Some people understand this instantly.
Others think you’re being dramatic.
Some call you “too sensitive.”
Some just don’t feel you at all.

But this is part of the journey — the friction that refines you.

The longing for home

At the root of all my inner spiraling was this:
I’m craving a home that matches the person I’m becoming.

A place with soul.
With community but also spaciousness.
With nature that holds you.
With people who think deeply and feel freely.
A place where sensitivity isn’t a liability but a gift.

It’s becoming clear that I’m an artist who doesn’t paint — someone full of expression, searching for the right medium. Maybe it’s writing. Maybe it’s teaching. Maybe it’s offering spaces where others can explore their inner worlds, too.

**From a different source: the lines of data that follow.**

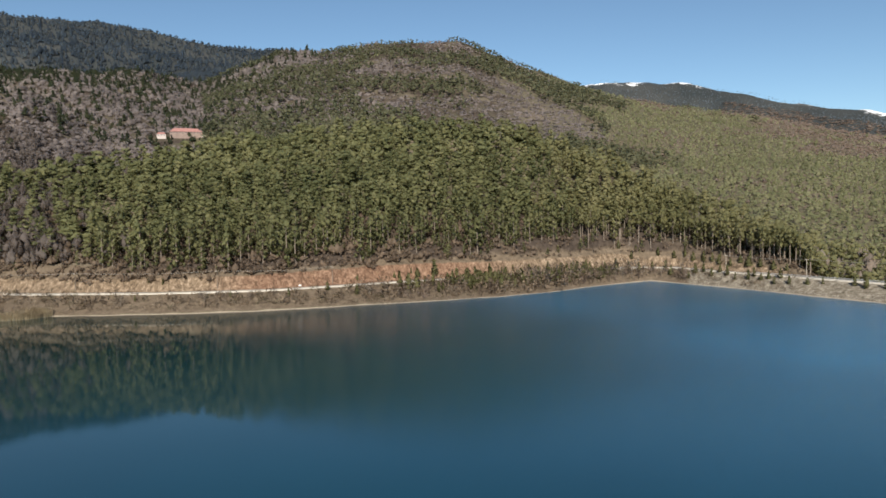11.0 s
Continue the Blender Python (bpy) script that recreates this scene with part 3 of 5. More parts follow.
def thicket(n, flat=0.8, thin=0.05, tall=1.0):
    """A bare, twiggy bush or broad tree of height 1: thin upright blades fanning out."""
    v, f = [], []
    for k in range(n):
        a, out = rng.uniform(0, 6.28), math.sqrt(rng.uniform(0, 1)) * flat * 0.5
        top = (math.cos(a) * out, math.sin(a) * out, tall * rng.uniform(0.55, 1.0) * (1 - 0.5 * (out / flat / 0.5) ** 3 * 0.5))
        foot = (top[0] * 0.55, top[1] * 0.55, rng.uniform(0, 0.35) * top[2])
        b = rng.uniform(0, 6.28)
        w = thin * rng.uniform(0.6, 1.4)
        i = len(v)
        mid = [(foot[m] * 0.4 + top[m] * 0.6) + rng.uniform(-0.05, 0.05) for m in range(3)]
        v += [foot, (mid[0] + math.cos(b) * w, mid[1] + math.sin(b) * w, mid[2]), (mid[0] - math.cos(b) * w, mid[1] - math.sin(b) * w, mid[2] + w * 0.6), top]
        f += [(i, i + 1, i + 2), (i + 1, i + 3, i + 2)]
    return np.array(v), np.array(f)


def rounded(v, f, lift=0.25, mid=0.45, shake=0.35):
    """Turns the faces outward and gives the crown (height 1) normals that follow its round outline."""
    v, f = np.asarray(v, float), np.asarray(f).copy()
    p = v[f]
    c = p.mean(1)
    far = np.stack([c[:, 0], c[:, 1], (c[:, 2] - mid) * 0.6], -1)
    far /= np.linalg.norm(far, axis=1)[:, None] + 1e-6
    far[:, 2] += lift
    g = np.cross(p[:, 1] - p[:, 0], p[:, 2] - p[:, 0])
    back = (g * far).sum(1) < 0
    f[back] = f[back][:, ::-1]
    out = far + rng.normal(size=far.shape) * shake
    out /= np.linalg.norm(out, axis=1)[:, None]
    n = np.zeros_like(v)
    for k in range(3):
        n[f[:, k]] += out
    n /= np.linalg.norm(n, axis=1)[:, None] + 1e-6
    return v, f, n


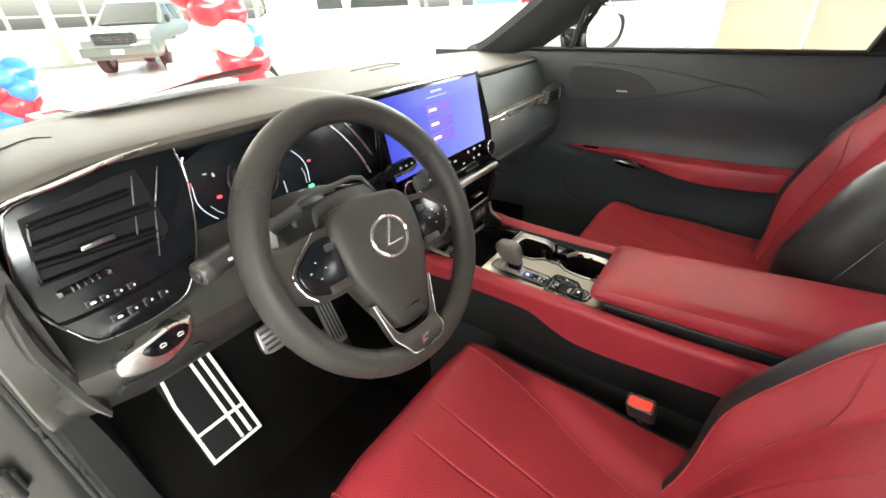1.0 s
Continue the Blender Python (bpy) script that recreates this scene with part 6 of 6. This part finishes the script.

Awakening is not about becoming special

It’s about becoming aligned.
It’s about choosing presence over performance.
Depth over distraction.
Inner truth over outer expectation.

Most of all:
It’s about letting yourself be “weird” — in the ways that are simply, unmistakably you.

A gentle invitation

If you find yourself in that same place — more sensitive, more aware, less tolerant of superficiality — you’re not unraveling. You’re waking up.

Give yourself space.
Give yourself nature.
Give yourself community that can hold your bigness and your softness.

And ask yourself:
Do you think you’re ready to walk this path?
Because I’d love to walk it with you.